On a Saturday morning in 2009 in San Francisco a 75-year-old grandmother of 10 and mother of 5 had a green light and started to walk across Bush Street at Polk heading east. She was an estimated 6 feet into the crosswalk when a sanitation truck made a right, ran over her with its rear tires and dragged her for several feet. Several people witnessed it but it was a homeless veteran who was first to try to help her and to call 911. She had a cruhed pelvis and required numerous surgeries. The incident was so grisly it left a trail of her skin and tissue.

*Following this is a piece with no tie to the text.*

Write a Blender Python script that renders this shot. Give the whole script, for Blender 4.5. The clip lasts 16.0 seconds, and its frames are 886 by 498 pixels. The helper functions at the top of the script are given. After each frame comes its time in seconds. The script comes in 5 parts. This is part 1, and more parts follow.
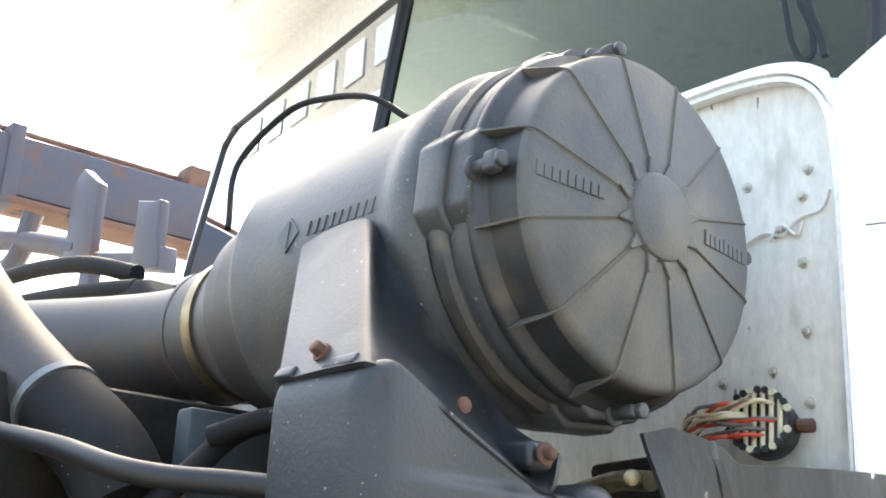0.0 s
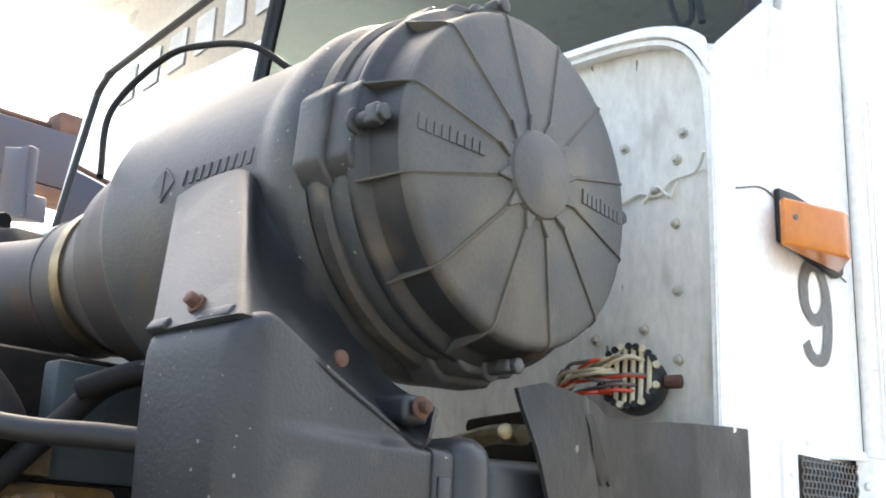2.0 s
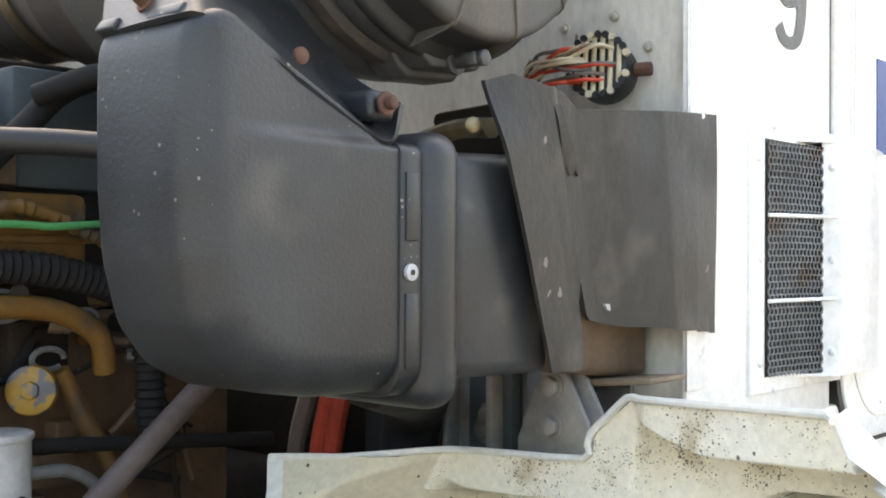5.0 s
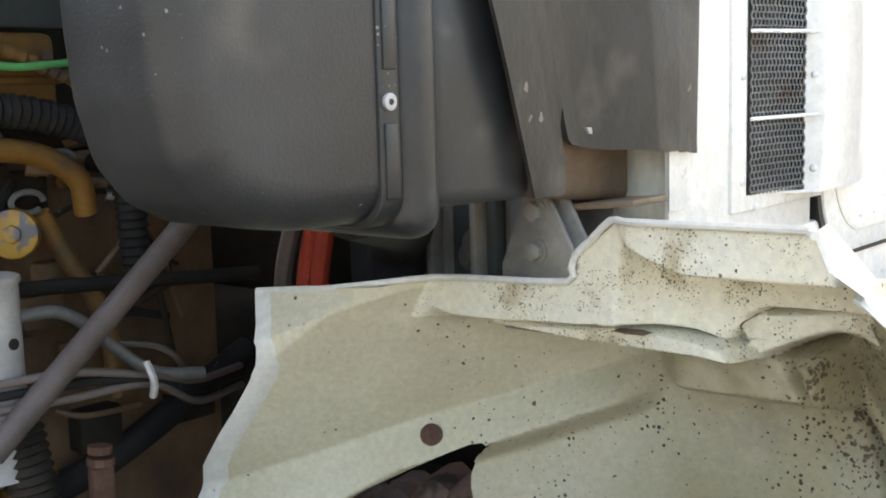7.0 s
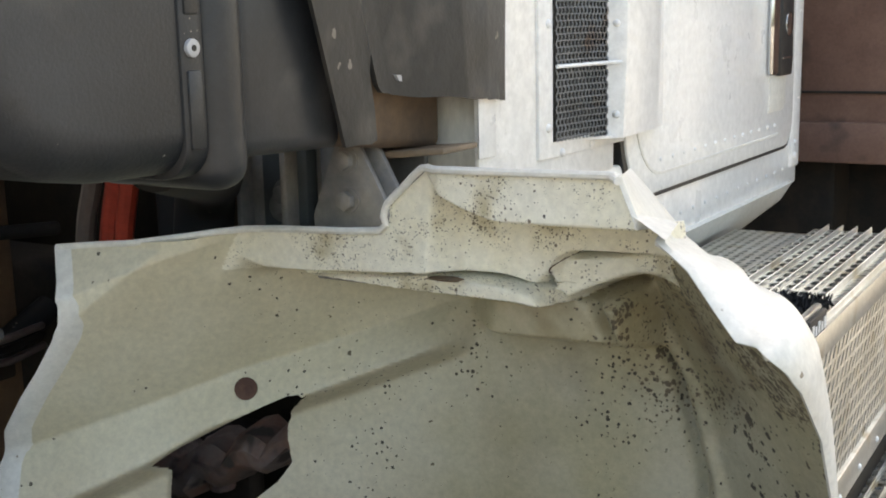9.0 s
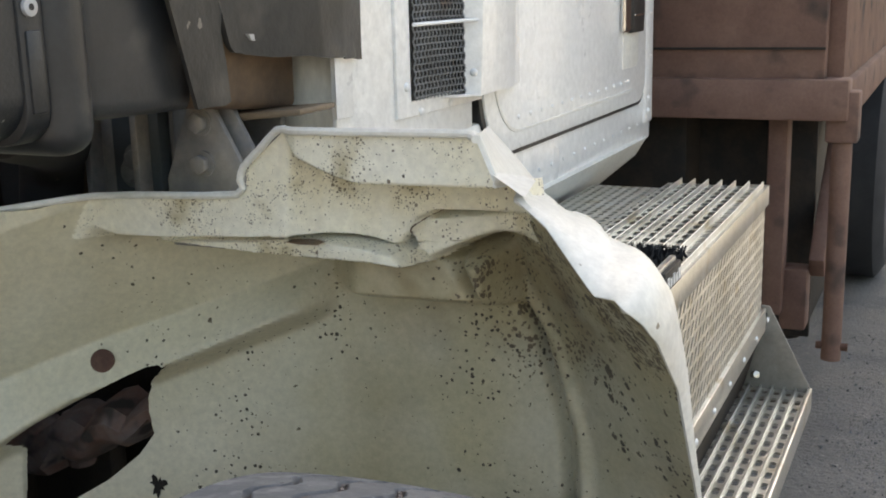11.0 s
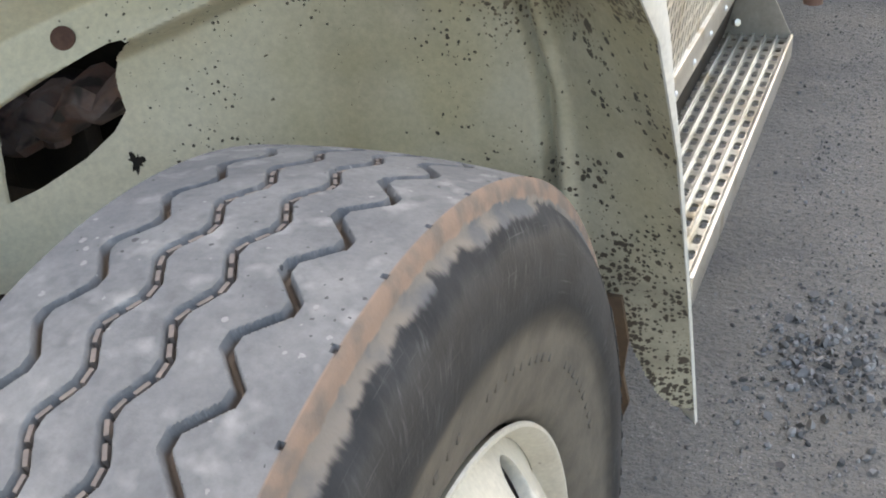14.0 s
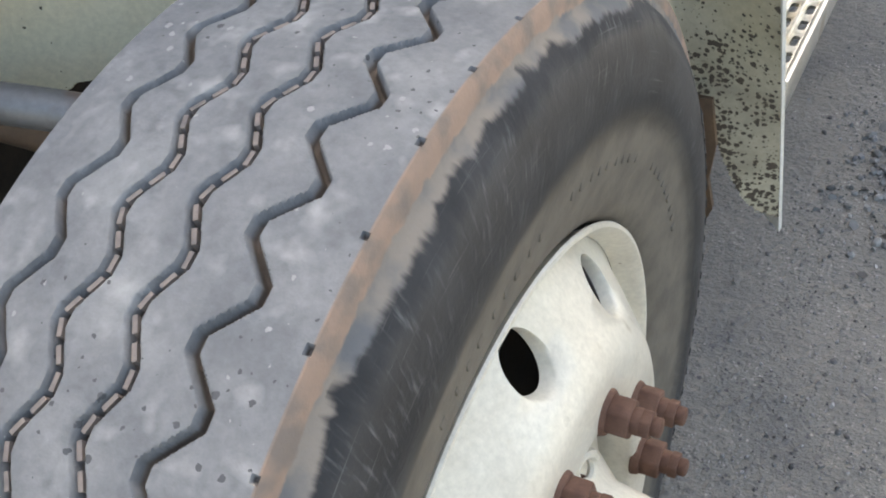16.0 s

I worked on the case for one of my personal injury law firms. I had returned to the scene a few times to canvass for witnesses and to shoot video of how the sanitation trucks would just roll through the red light without stopping. I would have to give it the award for my 2010 case of the year, at least for law cases. (I had some other doozies in 2010 but those were more of the domestic nature and I really can’t and shouldn’t discuss them in public.)

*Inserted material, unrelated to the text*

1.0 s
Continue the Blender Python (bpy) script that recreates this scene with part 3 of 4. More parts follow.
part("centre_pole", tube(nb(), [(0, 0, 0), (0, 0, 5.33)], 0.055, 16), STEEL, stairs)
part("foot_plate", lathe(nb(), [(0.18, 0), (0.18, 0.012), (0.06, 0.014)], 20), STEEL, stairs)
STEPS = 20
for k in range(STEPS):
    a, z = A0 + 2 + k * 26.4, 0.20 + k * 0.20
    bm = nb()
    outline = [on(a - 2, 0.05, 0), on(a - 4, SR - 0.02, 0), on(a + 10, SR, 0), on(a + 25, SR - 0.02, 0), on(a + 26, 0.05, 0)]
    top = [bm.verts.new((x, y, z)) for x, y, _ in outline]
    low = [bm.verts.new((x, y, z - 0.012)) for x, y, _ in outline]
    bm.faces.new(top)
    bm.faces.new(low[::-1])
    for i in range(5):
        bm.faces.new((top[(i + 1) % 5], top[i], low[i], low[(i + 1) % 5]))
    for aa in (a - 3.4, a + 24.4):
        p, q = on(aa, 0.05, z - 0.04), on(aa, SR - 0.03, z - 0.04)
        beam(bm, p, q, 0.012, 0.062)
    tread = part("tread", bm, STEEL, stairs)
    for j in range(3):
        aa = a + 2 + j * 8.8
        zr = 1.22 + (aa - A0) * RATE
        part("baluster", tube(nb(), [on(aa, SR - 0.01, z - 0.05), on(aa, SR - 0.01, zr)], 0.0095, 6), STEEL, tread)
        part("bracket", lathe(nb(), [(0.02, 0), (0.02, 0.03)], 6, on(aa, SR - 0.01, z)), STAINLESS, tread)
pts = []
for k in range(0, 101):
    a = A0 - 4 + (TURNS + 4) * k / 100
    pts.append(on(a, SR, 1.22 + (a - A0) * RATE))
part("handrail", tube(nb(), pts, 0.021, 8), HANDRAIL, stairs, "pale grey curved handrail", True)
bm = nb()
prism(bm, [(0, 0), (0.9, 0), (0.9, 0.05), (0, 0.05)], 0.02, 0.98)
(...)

The homeless man’s name is Larry. The police report just had an address for him at a liquor store. So for a few weekends in a row I staked out the liquor store and eventually found my man. He was in pretty bad shape from street living and an apparent life of alcohol. He told me that he was from the Hudson River Valley in New York and had stayed in California after serving in Vietnam.
Larry gave me a statement at the scene, showing where he was in relation to the victim. He started crying when he recalled yelling for the driver to “Stop, Stop, Stop!” So over the months I kept checking up on Larry at the liquor store, letting him know that one day the lawyers would need him for the deposition, or the taking of a formal statement with defense lawyers present.
Other witnesses were not as forthcoming as Larry. One, a young artist guitar player, just avoided me and shunned me even though my wife and I tried to talk with him. I had tracked him to one of his performances. A couple others were helpful but did not have the crucial vantage point that Larry had.
On deposition day I found Larry at 7:00 a.m. in advance of the 10:00 a.m. deposition. He had a buddy with him who wanted to get paid a little for babysitting Larry. I wanted to get to Larry early enough in the morning so that he would not be drunk. I brought him a change of clothes and took them both to breakfast at McDonald’s.
We entered the law office, drawing looks from employees. I thought the depo would take less than an hour but it lasted more than three hours. The attorney for the elderly woman told me that the defense tried as hard as they could to shake Larry from his account. Apparently, they had argued that the woman had walked into the back of the truck as she is legally blind in one eye.
Larry got the regular witness fee of $45 for his courageous effort, plus an Egg McMuffin and coffee. This story is all a way of reminding myself that every homeless person has a story and dignity.